February 18, 2022
Today, Mayor Keller, public safety leaders, and advocates affected by violence assessed the results of the 2022 legislative session. The press briefing can be viewed here. Throughout the 30-day session, the City and its partners pursued an agenda guided by priorities identified during Mayor Keller’s Metro Crime Initiative. Important, yet incremental, progress was made in key areas such as expanding the Violence Intervention Program, funding for the judicial system, stronger penalties for gun crimes, and fixes to the ankle monitoring system and auto theft laws that will help APD on the frontlines. The City also secured allocations of over $50 million in capital outlay to fund infrastructure needs, community resources, and some public safety projects.
“We came into this session clear that inaction was not an option,” said Mayor Tim Keller. “We gave it all we got, and the outcome was a mixed bag. The state is fundamentally responsible for key aspects of the criminal justice system. We’re grateful for the progress we made and the MCI items that passed, but we know this doesn’t mean we have justice for victims of violence, it doesn’t close the revolving door of crime, and it doesn’t mean we’re going to rest in pursuing the help with homelessness and crime that we need.”
Public safety policy priorities that passed in the 30-day session and now go to the Governor’s desk include:
- Penalty enhancements for the use of a firearm in the commission of violent crime, keeping criminals who use deadly weapons out of communities for longer.
- $1.7 million in recurring funds to expand Albuquerque’s Violence Intervention program in the city as well as a new $9 million fund to expand the program statewide and further support its work in the city.
- Requirements for pre-trial services to share ankle monitor GPS data with law enforcement when requested. The new law will help law enforcement quickly locate an individual on pre-trial release who is believed to have violated the terms of their release and put the community in danger.
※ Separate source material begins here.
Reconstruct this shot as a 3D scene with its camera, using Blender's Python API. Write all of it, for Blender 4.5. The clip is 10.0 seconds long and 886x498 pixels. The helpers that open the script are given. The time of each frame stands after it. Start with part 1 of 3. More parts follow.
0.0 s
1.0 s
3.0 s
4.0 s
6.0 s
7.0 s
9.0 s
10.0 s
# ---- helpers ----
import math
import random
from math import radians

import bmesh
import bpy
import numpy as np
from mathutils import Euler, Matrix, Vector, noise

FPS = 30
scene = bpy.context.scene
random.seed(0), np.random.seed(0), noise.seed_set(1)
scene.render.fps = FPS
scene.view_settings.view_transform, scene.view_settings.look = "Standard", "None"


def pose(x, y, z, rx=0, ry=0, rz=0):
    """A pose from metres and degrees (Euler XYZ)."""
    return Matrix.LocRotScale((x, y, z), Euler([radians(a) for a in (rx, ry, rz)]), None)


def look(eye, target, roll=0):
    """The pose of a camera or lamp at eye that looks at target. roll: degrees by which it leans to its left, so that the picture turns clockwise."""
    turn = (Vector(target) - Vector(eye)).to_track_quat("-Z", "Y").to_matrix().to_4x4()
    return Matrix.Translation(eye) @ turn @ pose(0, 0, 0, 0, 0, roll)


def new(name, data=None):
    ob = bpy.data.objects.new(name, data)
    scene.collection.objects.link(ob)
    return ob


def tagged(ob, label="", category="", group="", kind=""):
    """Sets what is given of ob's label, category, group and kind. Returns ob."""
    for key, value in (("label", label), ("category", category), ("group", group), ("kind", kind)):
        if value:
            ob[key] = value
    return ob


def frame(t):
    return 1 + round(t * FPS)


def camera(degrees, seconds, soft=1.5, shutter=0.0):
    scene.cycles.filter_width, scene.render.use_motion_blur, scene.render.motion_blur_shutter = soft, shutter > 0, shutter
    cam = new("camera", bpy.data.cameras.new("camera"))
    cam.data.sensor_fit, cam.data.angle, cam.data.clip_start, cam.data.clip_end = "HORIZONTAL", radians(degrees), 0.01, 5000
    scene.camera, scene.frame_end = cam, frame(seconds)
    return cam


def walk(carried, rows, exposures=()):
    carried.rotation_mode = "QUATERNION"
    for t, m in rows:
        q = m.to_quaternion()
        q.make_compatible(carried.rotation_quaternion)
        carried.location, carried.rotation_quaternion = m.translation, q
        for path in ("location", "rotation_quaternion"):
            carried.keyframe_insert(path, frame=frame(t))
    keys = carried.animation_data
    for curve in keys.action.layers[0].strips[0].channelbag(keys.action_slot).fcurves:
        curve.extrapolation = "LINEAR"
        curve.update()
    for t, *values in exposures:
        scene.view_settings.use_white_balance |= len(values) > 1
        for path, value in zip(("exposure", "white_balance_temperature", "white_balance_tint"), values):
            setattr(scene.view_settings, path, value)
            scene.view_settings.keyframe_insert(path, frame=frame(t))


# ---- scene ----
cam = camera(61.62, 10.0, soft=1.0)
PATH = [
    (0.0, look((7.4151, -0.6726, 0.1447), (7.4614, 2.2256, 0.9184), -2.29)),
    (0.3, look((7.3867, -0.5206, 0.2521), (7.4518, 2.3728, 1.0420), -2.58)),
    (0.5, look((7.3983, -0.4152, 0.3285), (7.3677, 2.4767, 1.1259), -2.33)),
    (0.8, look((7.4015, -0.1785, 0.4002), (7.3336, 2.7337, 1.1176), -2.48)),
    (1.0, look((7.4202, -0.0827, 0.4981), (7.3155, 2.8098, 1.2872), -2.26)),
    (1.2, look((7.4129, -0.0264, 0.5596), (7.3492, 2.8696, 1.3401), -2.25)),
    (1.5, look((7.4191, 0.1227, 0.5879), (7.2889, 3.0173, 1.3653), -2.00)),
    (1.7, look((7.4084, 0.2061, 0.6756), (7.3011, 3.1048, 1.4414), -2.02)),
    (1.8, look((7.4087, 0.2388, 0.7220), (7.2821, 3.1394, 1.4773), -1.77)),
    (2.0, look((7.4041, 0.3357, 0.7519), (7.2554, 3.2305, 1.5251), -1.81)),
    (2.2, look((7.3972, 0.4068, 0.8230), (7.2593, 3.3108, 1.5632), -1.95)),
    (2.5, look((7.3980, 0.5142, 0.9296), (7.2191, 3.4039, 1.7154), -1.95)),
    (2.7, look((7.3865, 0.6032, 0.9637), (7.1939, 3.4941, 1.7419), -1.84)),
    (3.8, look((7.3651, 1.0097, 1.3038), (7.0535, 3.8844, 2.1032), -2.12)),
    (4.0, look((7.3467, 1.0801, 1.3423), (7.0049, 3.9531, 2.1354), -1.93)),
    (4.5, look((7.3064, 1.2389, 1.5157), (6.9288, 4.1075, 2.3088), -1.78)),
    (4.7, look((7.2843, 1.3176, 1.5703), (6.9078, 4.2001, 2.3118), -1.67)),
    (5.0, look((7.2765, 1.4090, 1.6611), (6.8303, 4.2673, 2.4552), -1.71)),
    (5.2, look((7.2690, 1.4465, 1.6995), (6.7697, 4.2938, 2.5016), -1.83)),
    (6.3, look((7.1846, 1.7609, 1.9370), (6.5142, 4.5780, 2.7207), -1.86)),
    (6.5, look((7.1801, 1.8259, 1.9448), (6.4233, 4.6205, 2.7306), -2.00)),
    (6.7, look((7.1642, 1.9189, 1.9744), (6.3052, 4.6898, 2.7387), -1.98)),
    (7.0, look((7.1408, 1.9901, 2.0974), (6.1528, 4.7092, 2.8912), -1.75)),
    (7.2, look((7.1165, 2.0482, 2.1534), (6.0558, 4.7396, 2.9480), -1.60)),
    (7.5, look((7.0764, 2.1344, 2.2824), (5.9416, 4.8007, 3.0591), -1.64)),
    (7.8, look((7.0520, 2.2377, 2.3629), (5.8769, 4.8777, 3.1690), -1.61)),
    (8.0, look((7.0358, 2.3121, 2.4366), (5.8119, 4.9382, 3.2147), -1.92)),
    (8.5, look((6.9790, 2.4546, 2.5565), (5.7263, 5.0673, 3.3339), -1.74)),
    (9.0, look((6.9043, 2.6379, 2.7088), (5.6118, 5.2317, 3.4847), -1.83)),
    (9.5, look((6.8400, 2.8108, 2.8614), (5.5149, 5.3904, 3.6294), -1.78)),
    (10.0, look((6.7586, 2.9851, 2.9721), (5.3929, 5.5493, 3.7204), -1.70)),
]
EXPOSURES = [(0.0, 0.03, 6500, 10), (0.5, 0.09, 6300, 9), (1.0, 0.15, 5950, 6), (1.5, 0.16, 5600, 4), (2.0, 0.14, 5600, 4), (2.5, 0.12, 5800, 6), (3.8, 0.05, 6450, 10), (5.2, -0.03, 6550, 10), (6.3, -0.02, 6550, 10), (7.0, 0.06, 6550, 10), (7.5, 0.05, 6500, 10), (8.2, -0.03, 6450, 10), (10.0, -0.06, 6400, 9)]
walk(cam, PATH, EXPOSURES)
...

- Increased funding for the judicial system, including the creation of a new judgeship in the 2nd Judicial District to help courts manage large caseloads.
- Making the operation of a ‘chop shop’ for stolen vehicles a crime, helping law enforcement crack down on auto-theft at every level.
- Establishment of a state-wide task force to support police departments across New Mexico with officer recruitment and retention.
Over $50 million in capital outlay has been allocated to Albuquerque for infrastructure priorities. The allocations include:
- $15 million towards road improvements, street safety, and traffic calming.
- $3 million to construct a facility for the Albuquerque Community Safety Department at the intersection of Kathryn Ave and San Mateo Blvd SE.
- $12 million for repairs, improvements, and construction of community centers, libraries, museums, and senior centers. Locations include the Westgate Community Center, Los Volcanes Senior Center, the new International District Library, the Explora Center, and South San Jose Community Center
$421,000 was allocated to support the Gateway Center and Gibson Health Hub, $455,000 to construct new affordable housing in the city, and $225,000 for supportive housing renovation. These totals are far lower than the requests made by the administration. The City of Albuquerque has made substantial investments in affordable housing and a $30 million investment in the acquisition, renovations, staffing, and operations of the Gateway Center and Gibson Health Hub. New Mexico relies on Albuquerque as a central provider of services across the state, and as the largest city, it has the greatest need for behavioral health and housing resources. The legislature has made investments in the Gateway Center in past years, and as these centers for health and housing support are built out, the City will continue to pursue additional investment from governmental partners.